The Interview-Friendly Explanation

Caching improves latency and reduces load, but each strategy has a consistency tradeoff. Cache-aside loads data on demand and is common for read-heavy systems. Write-through keeps cache fresher but slows writes. Write-behind improves write latency but needs durable failure handling. Write-around avoids cache pollution. TTLs and invalidation control staleness. For distributed systems, also discuss Redis, cache stampedes, stale data, and what happens if the cache fails.

Common Interview Follow-Ups

What is the most common caching strategy?

Cache-aside is one of the most common strategies. The application checks the cache first, reads from the database on a miss, stores the result in cache, and returns it.

Why is cache invalidation hard?

Because the cache is a copy of data. When the source of truth changes, every cached representation that depends on that data may need to be updated or removed.

What is a cache stampede?

A cache stampede happens when many requests miss the cache at the same time and all hit the database or downstream service together.

Should every piece of data be cached?

No. Cache data that is expensive to fetch or compute and is read often enough to justify cache memory and invalidation complexity.

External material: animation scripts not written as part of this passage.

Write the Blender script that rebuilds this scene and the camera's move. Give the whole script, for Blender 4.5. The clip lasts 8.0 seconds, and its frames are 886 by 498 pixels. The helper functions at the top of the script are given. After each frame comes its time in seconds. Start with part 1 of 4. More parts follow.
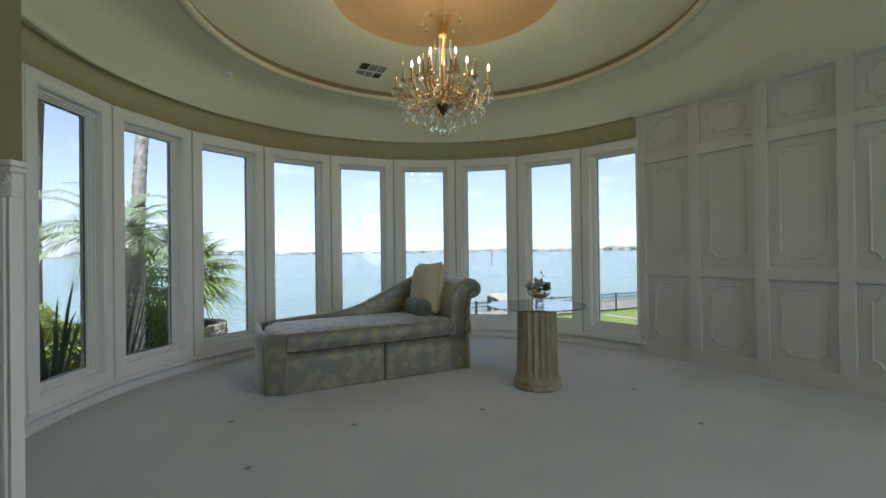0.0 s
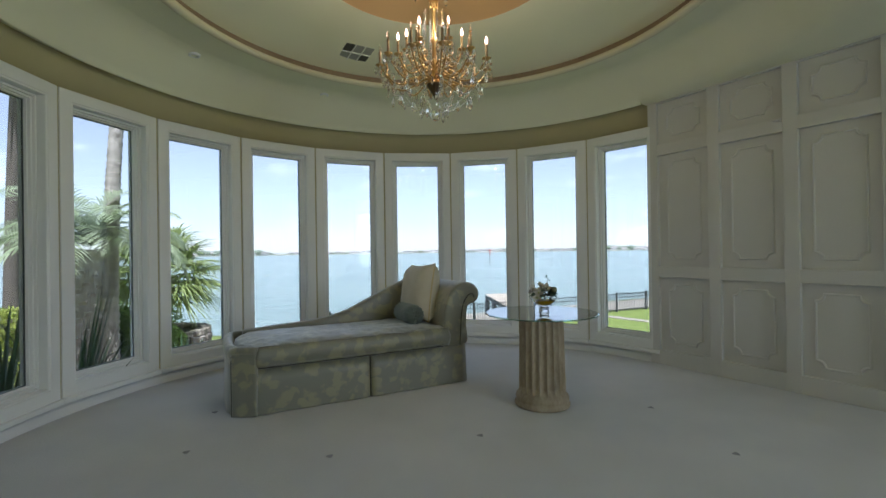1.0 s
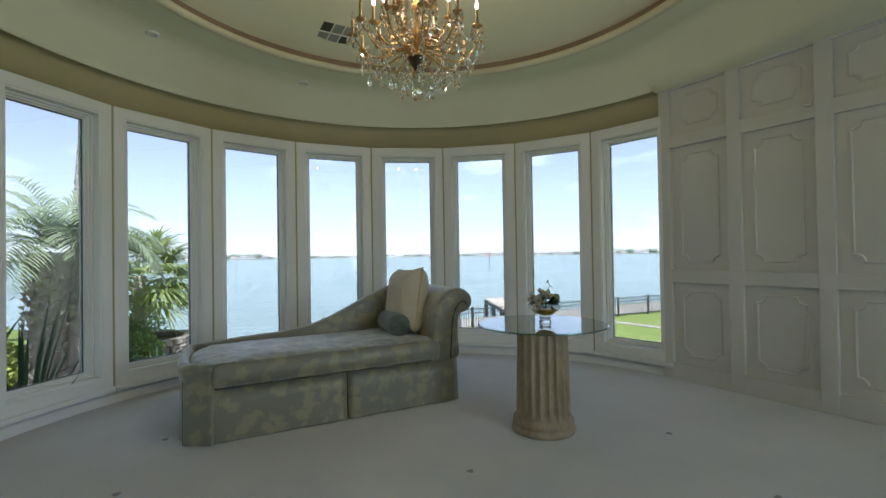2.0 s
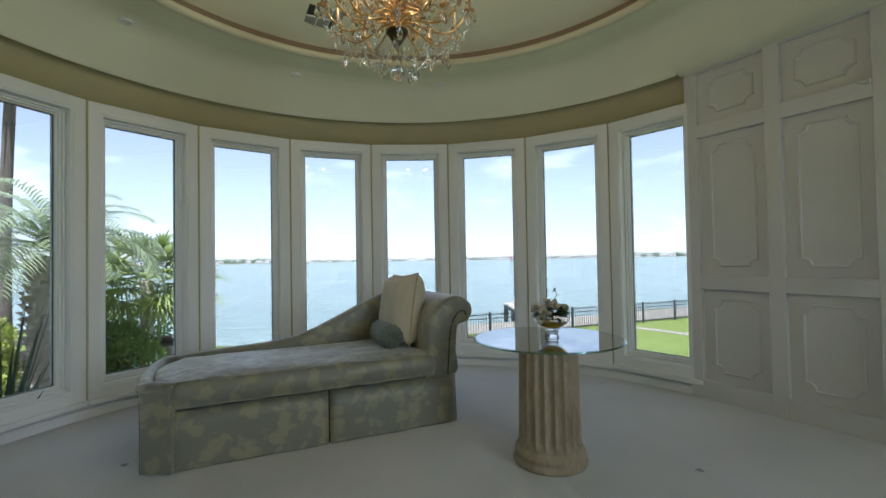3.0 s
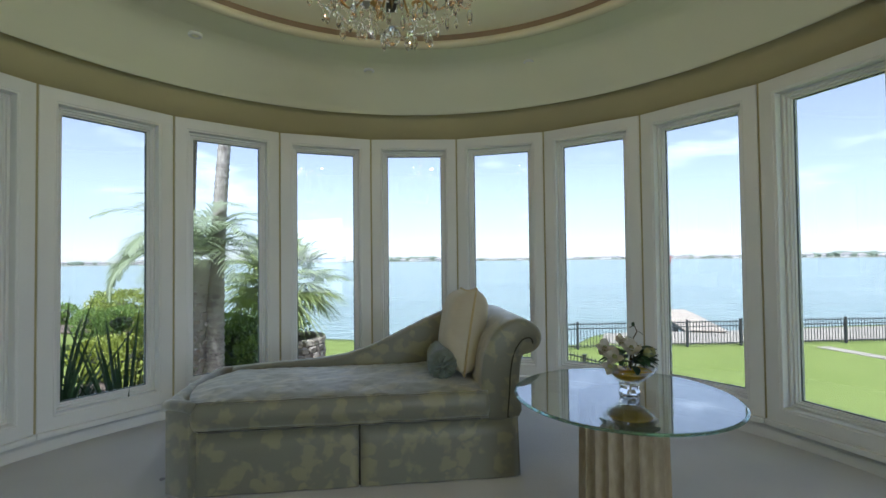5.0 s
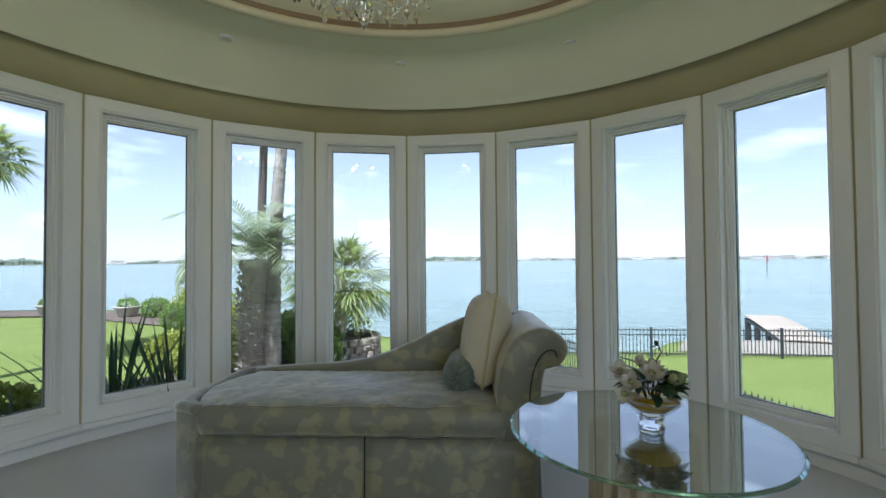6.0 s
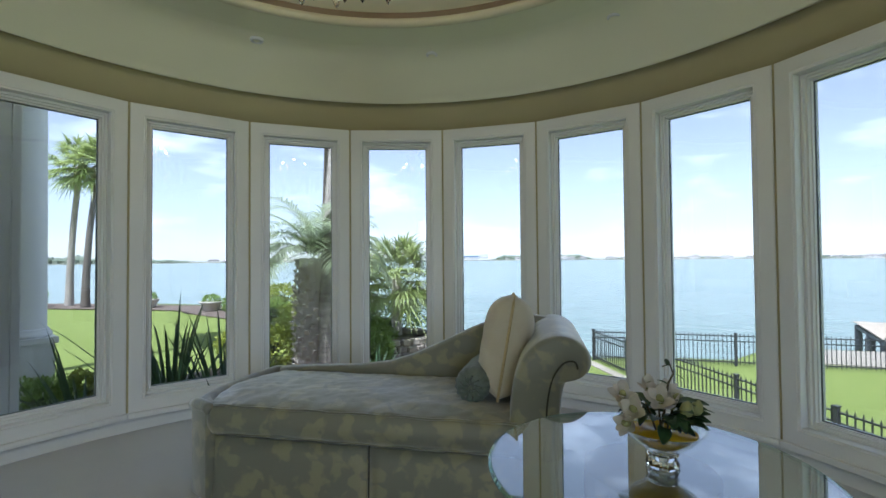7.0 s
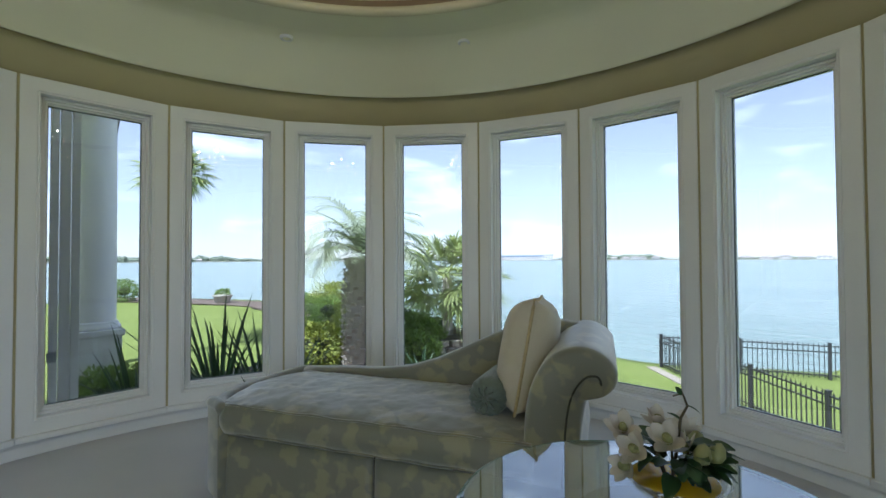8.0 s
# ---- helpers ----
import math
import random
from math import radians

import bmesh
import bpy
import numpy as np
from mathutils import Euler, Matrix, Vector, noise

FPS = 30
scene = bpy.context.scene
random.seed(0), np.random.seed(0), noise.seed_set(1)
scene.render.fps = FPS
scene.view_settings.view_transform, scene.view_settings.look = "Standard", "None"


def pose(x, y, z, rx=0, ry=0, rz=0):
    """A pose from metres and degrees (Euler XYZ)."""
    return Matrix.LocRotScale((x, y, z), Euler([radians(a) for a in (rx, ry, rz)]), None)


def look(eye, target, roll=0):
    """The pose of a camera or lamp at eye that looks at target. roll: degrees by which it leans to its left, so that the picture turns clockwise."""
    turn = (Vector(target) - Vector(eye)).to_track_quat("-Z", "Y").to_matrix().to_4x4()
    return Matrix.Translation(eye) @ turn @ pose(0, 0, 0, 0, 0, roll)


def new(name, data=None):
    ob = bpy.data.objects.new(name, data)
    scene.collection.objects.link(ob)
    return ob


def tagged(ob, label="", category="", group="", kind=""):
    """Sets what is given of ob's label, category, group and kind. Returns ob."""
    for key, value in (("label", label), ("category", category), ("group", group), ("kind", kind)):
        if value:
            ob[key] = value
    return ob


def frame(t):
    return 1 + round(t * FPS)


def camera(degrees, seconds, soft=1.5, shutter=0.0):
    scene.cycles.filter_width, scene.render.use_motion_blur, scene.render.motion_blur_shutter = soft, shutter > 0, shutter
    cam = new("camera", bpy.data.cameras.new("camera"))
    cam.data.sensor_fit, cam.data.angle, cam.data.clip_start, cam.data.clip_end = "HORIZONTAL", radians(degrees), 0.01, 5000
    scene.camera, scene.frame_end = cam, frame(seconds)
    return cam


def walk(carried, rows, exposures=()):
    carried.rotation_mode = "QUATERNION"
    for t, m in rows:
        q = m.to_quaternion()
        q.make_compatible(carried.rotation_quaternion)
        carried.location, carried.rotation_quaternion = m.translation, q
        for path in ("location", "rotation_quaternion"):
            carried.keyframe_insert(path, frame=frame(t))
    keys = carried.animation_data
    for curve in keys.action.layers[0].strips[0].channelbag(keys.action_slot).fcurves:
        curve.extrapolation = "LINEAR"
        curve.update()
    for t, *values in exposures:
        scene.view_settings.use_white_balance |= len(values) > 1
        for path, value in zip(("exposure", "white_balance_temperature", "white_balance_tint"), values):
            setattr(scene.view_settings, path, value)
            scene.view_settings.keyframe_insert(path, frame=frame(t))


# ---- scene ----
cam = camera(88.9, 8.0)
METRES, EYE, TILT, LEAN, TURN = 3.5, 1.27, 0.0, 0.0, 0.0
ROWS = [
    (0.0, 0.0, 0.0, 0.0, 0.0, 0.26, 0.73),
    (0.5, 0.0061, 0.069, -0.0011, -0.18, 0.34, 0.79),
    (1.0, 0.0135, 0.1389, 0.0028, -0.25, 0.22, 0.83),
    (1.5, 0.0246, 0.208, -0.0007, -0.4, 0.38, 0.87),
    (3.0, 0.0989, 0.3922, -0.0017, 2.45, 1.2, 0.99),
    (3.5, 0.1365, 0.4402, 0.007, 6.04, 1.26, 0.99),
    (4.0, 0.1724, 0.4946, 0.0109, 10.78, 1.4, 0.79),
    (4.5, 0.2084, 0.551, 0.0172, 15.94, 1.33, 0.72),
    (6.0, 0.3037, 0.7115, 0.0247, 29.77, 1.3, 0.46),
    (6.5, 0.3297, 0.7641, 0.0245, 34.3, 1.25, 0.44),
    (7.0, 0.3507, 0.8136, 0.0237, 38.65, 1.24, 0.46),
    (7.5, 0.3642, 0.8631, 0.0214, 42.89, 1.31, 0.4),
    (8.0, 0.3683, 0.9092, 0.0224, 46.64, 1.21, 0.27),
]

walk(cam, [(t, pose(0, 0, EYE, TILT, LEAN, TURN) @ pose(METRES * x, METRES * y, METRES * z, 90 + pitch, roll, yaw)) for t, x, y, z, yaw, pitch, roll in ROWS],
     [(0.0, 2.42, 5660, 12), (4.0, 2.56, 5600, 12), (8.0, 2.56, 5520, 12)])

# ---- world and sun ----
SUN_EL, SUN_AZ = radians(62), radians(166)
world = bpy.data.worlds.new("sky")
scene.world = world
world.use_nodes = True
wn, wl = world.node_tree.nodes, world.node_tree.links
wn.clear()
sky = wn.new("ShaderNodeTexSky")
sky.sky_type, sky.sun_disc = "NISHITA", False
sky.sun_elevation, sky.sun_rotation = SUN_EL, SUN_AZ
sky.air_density, sky.dust_density, sky.ozone_density = 1.0, 0.3, 2.0
tc = wn.new("ShaderNodeTexCoord")
mp = wn.new("ShaderNodeMapping")
mp.inputs["Scale"].default_value = (2.2, 2.2, 7.0)
cl = wn.new("ShaderNodeTexNoise")
cl.inputs["Scale"].default_value, cl.inputs["Detail"].default_value = 2.4, 7
cr = wn.new("ShaderNodeMapRange")
cr.inputs["From Min"].default_value, cr.inputs["From Max"].default_value = 0.55, 0.85
cm = wn.new("ShaderNodeMixRGB")
cm.inputs["Color2"].default_value = (7.4, 7.7, 8.1, 1)
bg = wn.new("ShaderNodeBackground")
bg.inputs["Strength"].default_value = 0.15
wo = wn.new("ShaderNodeOutputWorld")
wl.new(tc.outputs["Generated"], mp.inputs["Vector"])
wl.new(mp.outputs["Vector"], cl.inputs["Vector"])
wl.new(cl.outputs["Fac"], cr.inputs["Value"])
wl.new(cr.outputs["Result"], cm.inputs["Fac"])
pale = wn.new("ShaderNodeHueSaturation")
pale.inputs["Saturation"].default_value, pale.inputs["Value"].default_value = 0.43, 0.75
wl.new(sky.outputs["Color"], pale.inputs["Color"])
wl.new(pale.outputs["Color"], cm.inputs["Color1"])
wl.new(cm.outputs["Color"], bg.inputs["Color"])
wl.new(bg.outputs["Background"], wo.inputs["Surface"])
sun = new("sun", bpy.data.lights.new("sun", "SUN"))
sun.data.energy, sun.data.angle, sun.data.color = 5.0, radians(0.5), (1, 0.95, 0.87)
sun_dir = Vector((math.sin(SUN_AZ) * math.cos(SUN_EL), math.cos(SUN_AZ) * math.cos(SUN_EL), math.sin(SUN_EL)))
sun.matrix_world = look(sun_dir * 60, (0, 0, 0))


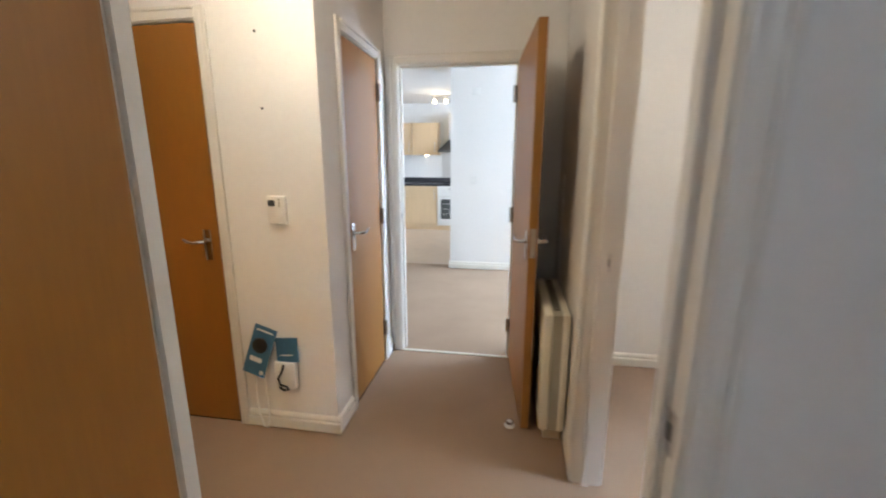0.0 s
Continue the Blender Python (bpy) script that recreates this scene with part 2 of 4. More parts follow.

What happens if Redis is down?

Usually the system should degrade gracefully. Depending on the product, it may bypass cache and hit the database, serve stale data, shed load, or return an error for noncritical features.

Final Takeaway

Caching is not one pattern. It is a set of tradeoffs. A good system design answer explains what data is being cached, why it is safe to cache, how it is invalidated, how stale it can be, and what happens when the cache fails.